Time-Decay and Linear are two well-known multi-touch attribution models, each assigning credit for conversions in its own way.
Time-Decay places greater emphasis on interactions that occur closer to the point of conversion. Earlier actions in the customer journey are given progressively less weight. This model works well for analyzing the effectiveness of late-stage efforts, such as follow-up emails or last-minute promotions that help seal the deal.
Linear, on the other hand, spreads credit evenly across every touchpoint in the customer’s journey. It doesn’t matter when the interaction happened - each one is treated as equally important. This approach is particularly useful for gaining a balanced view of how all channels contribute to the conversion process.
Essentially, Time-Decay highlights recency, while Linear ensures every interaction gets equal recognition.
How do I track ROI for email campaigns with long sales cycles?
To measure the ROI of lead-generation emails, especially during long sales cycles, start by documenting all related expenses. This includes platform fees, list-building efforts, copywriting, and automation tools. Use UTM parameters or unique IDs to tag your emails, allowing you to track clicks and connect them to leads in your CRM. When a lead eventually converts, assign the revenue (or a portion of the customer’s lifetime value) back to the original email. The formula is simple: ROI = ((Revenue – Costs) / Costs) × 100. Be sure to update this calculation as new deals are finalized to reflect the overall return.

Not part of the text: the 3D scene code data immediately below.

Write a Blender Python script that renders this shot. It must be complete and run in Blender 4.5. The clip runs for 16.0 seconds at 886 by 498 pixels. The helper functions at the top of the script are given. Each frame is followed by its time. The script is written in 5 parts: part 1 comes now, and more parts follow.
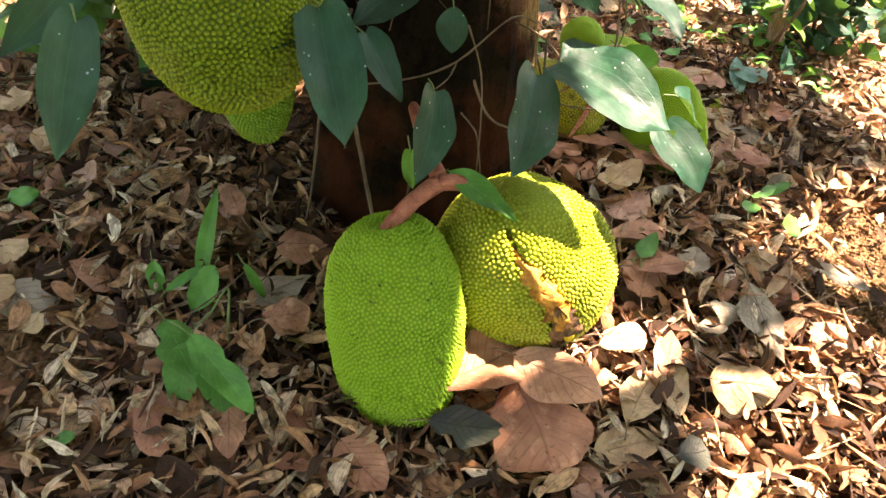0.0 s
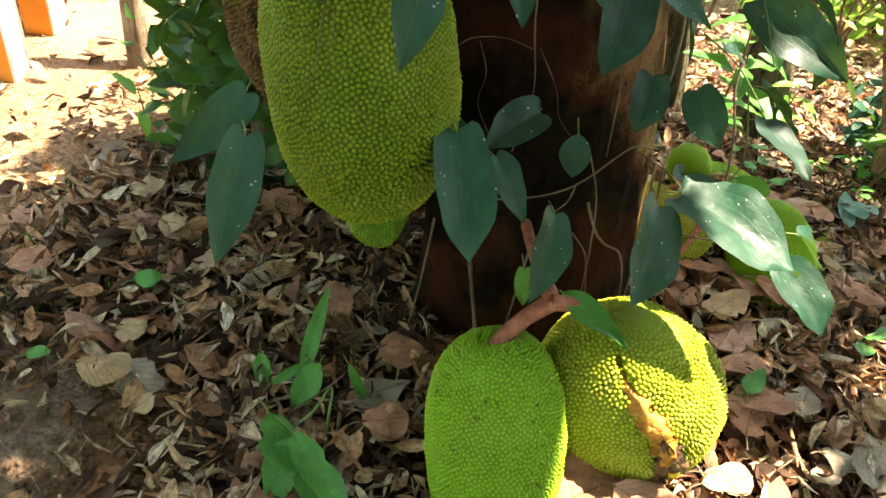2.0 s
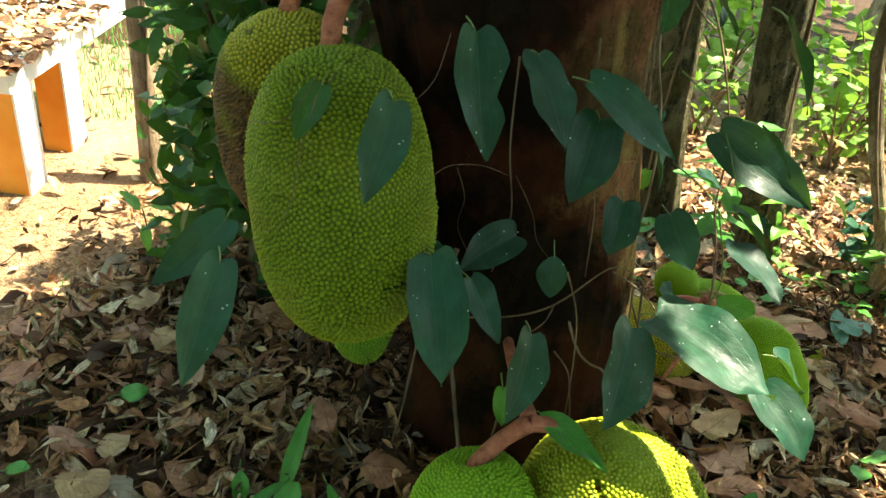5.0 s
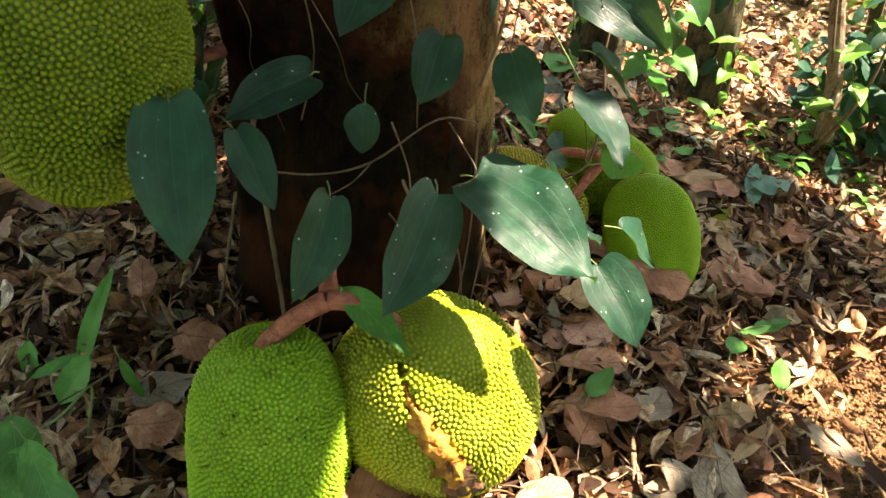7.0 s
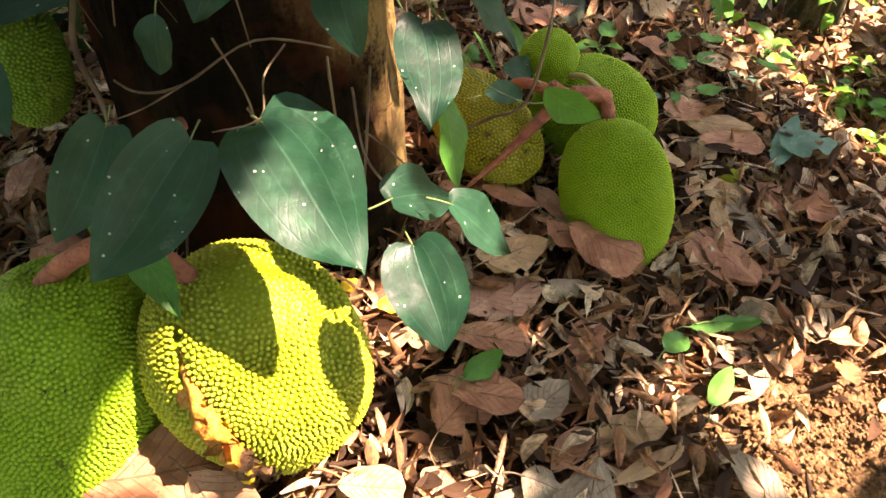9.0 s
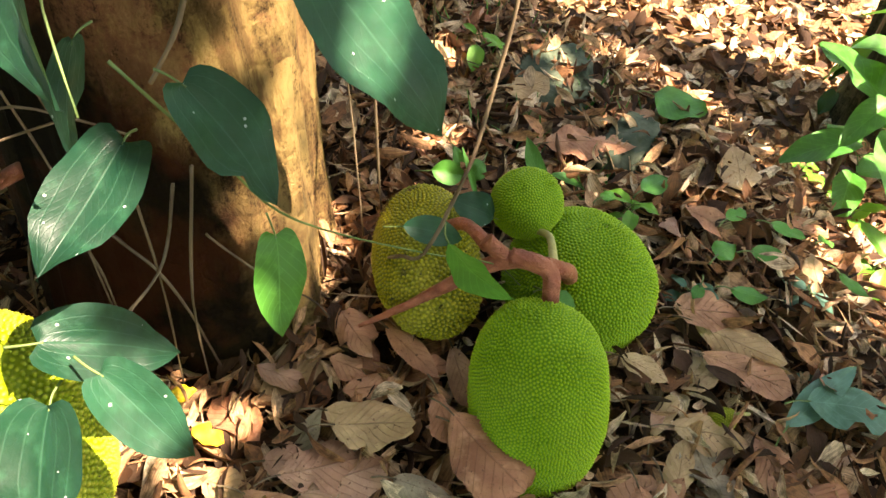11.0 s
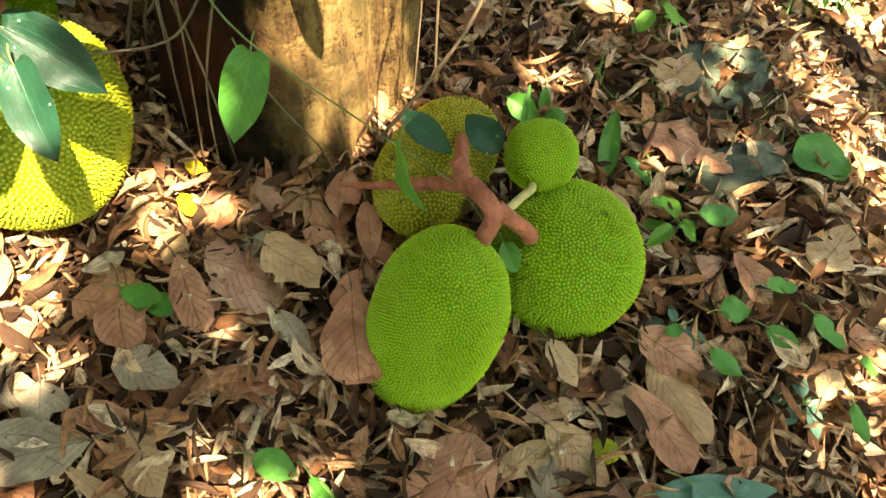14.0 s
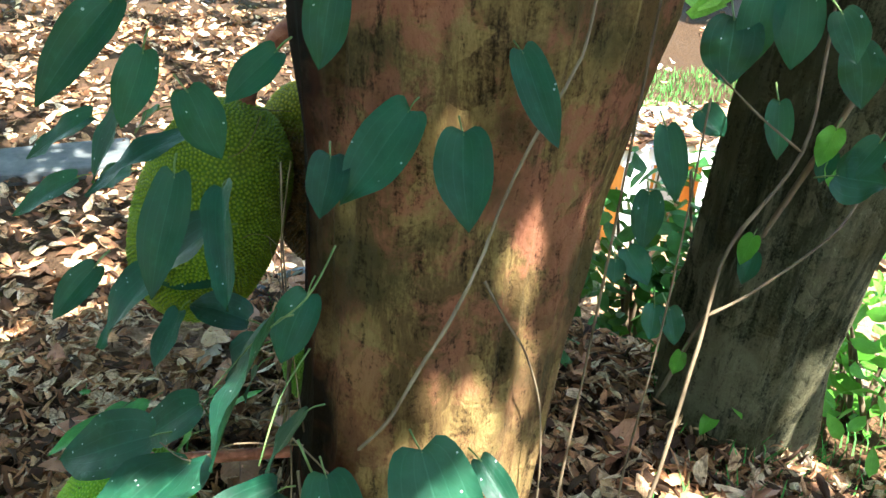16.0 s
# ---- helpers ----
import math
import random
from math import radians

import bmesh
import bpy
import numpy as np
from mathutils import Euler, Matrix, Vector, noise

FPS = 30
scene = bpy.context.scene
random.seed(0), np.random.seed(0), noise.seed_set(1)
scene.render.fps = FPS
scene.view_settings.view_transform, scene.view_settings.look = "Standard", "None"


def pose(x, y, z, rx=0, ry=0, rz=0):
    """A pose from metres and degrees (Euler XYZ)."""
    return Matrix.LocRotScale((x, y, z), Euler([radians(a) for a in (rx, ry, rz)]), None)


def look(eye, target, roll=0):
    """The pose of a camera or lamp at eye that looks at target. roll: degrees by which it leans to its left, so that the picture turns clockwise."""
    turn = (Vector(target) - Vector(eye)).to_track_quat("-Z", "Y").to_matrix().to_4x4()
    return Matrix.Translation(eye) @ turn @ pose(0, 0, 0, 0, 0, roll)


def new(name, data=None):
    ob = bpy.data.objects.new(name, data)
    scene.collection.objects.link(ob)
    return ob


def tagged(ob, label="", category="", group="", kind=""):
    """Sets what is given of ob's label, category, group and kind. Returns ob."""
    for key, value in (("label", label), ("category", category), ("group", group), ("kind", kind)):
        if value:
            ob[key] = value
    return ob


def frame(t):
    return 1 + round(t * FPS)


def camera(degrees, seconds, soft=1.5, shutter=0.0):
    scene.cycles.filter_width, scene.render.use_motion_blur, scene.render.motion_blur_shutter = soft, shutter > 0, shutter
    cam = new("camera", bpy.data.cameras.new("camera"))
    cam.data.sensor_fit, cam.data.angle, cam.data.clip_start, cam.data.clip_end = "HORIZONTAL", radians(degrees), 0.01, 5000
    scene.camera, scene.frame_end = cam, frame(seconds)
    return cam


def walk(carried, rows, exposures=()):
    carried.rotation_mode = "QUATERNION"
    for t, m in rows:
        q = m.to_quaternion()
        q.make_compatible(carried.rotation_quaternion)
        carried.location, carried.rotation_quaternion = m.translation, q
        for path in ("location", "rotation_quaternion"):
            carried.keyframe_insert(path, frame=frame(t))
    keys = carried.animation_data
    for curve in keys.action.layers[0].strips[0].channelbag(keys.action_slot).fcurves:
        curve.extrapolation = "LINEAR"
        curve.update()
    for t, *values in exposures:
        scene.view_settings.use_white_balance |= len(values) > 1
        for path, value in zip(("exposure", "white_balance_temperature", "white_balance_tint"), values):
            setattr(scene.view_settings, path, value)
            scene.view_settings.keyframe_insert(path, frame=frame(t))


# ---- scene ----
cam = camera(62.49, 16.0, soft=1.5)

# seconds, eye, target, roll
PATH = [
    (0, (0.2401, -0.5919, 1.1794), (0.3865, 0.0855, 0.4585), 11.13),
    (0.5, (0.2224, -0.5879, 1.1735), (0.3376, 0.1025, 0.4594), 10.64),
    (1, (0.1927, -0.5917, 1.1787), (0.2719, 0.1252, 0.4861), 10.71),
    (1.5, (0.1768, -0.5832, 1.1861), (0.2343, 0.1533, 0.5122), 10.15),
    (2, (0.1629, -0.5760, 1.2017), (0.2055, 0.1919, 0.5625), 9.85),
    (2.5, (0.1467, -0.5709, 1.2157), (0.1690, 0.2264, 0.6125), 9.91),
    (3, (0.1346, -0.5709, 1.2319), (0.1349, 0.2546, 0.6674), 9.65),
    (3.2, (0.1301, -0.5652, 1.2335), (0.1207, 0.2709, 0.6851), 9.62),
    (5.3, (0.2466, -0.5839, 1.2426), (0.2574, 0.2680, 0.7191), 8.53),
    (5.5, (0.2691, -0.5844, 1.2355), (0.3085, 0.2571, 0.6966), 10.06),
    (5.7, (0.2899, -0.5983, 1.2139), (0.3366, 0.2369, 0.6660), 9.97),
    (6, (0.3302, -0.6015, 1.2142), (0.3750, 0.2094, 0.6307), 9.74),
    (6.5, (0.3862, -0.5346, 1.2057), (0.4530, 0.2600, 0.6022), 10.13),
    (7, (0.5044, -0.3753, 1.1846), (0.5620, 0.3424, 0.4906), 12.27),
    (7.5, (0.5967, -0.3071, 1.1633), (0.6671, 0.3030, 0.3742), 11.96),
    (8, (0.7259, -0.2373, 1.1704), (0.7226, 0.3546, 0.3643), 10.72),
    (8.5, (0.8506, -0.1787, 1.1571), (0.7490, 0.3876, 0.3391), 7.32),
    (9, (0.9060, -0.0979, 1.1579), (0.8180, 0.4805, 0.3468), 9.32),
    (9.5, (0.9769, 0.0829, 1.1034), (0.8696, 0.6954, 0.3203), 14.41),
    (10, (1.0554, 0.1841, 1.1207), (0.9122, 0.7632, 0.3181), 11.52),
    (10.2, (1.1043, 0.2200, 1.0944), (0.9125, 0.7983, 0.3014), 10.22),
    (12.3, (1.3776, 0.6460, 1.1161), (0.9104, 0.9403, 0.2824), 4.80),
    (12.5, (1.4239, 0.6900, 1.1250), (0.9477, 0.9360, 0.2807), 4.93),
    (13, (1.4849, 0.7195, 1.1236), (0.9845, 0.9173, 0.2807), 4.65),
    (13.5, (1.5296, 0.7319, 1.1121), (1.0399, 0.9153, 0.2597), 5.06),
    (14, (1.5429, 0.7270, 1.1125), (1.0444, 0.9019, 0.2634), 4.92),
    (14.5, (1.5306, 0.7111, 1.1454), (0.9574, 0.8528, 0.3384), 1.51),
    (14.6, (1.5344, 0.7131, 1.1532), (0.9303, 0.8425, 0.3669), -0.15),
    (15, (1.4910, 0.6725, 1.2290), (0.8000, 0.8171, 0.5208), 1.65),
    (15.5, (1.4310, 0.6462, 1.3336), (0.6405, 0.8221, 0.7469), 4.12),
    (15.8, (1.4191, 0.6434, 1.3676), (0.5948, 0.8104, 0.8266), 3.05),
    (16, (1.4133, 0.6399, 1.3821), (0.5653, 0.8059, 0.8788), 2.98),
]
walk(cam, [(t, look(eye, target, roll)) for t, eye, target, roll in PATH], exposures=[
    (0.0, 3.6, 8000, 30), (2.0, 3.4, 7700, 15), (3.5, 3.1, 7500, 0), (6.0, 3.05, 7500, 8), (8.5, 3.12, 8300, 34),
    (10.0, 3.15, 7900, 28), (12.5, 3.34, 8400, 6), (14.6, 3.34, 8600, 11), (15.4, 3.3, 7200, 3), (16.0, 3.45, 5900, 4)])

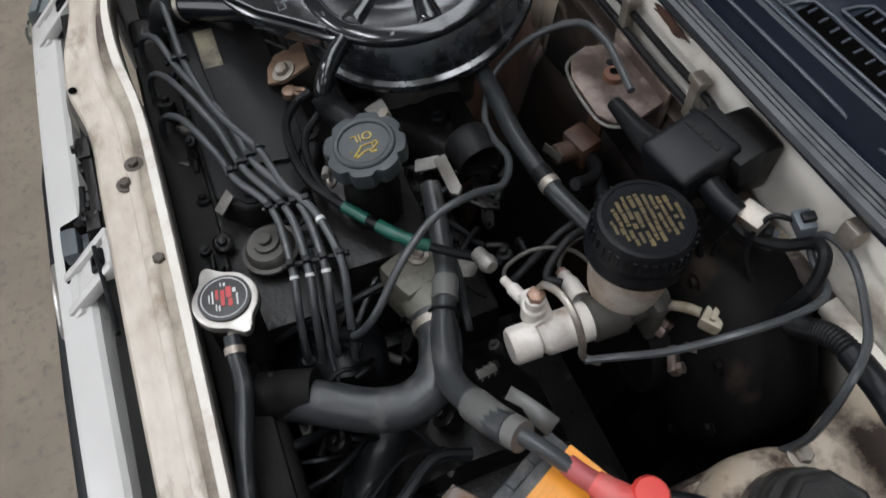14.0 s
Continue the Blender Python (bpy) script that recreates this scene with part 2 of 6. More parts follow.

To enhance accuracy, consider using a multi-touch attribution model. This approach credits not only the initial email but also subsequent interactions that contribute to the conversion. Keep an eye on metrics like reply rates, meeting bookings, and revenue per email to gauge early performance indicators. Tools like Breaker can make this process easier by automating data tracking, offering real-time analytics, and ensuring precise attribution throughout the sales journey. Regularly analyze ROI trends - either monthly or quarterly - to fine-tune your strategy and get the most out of your campaigns.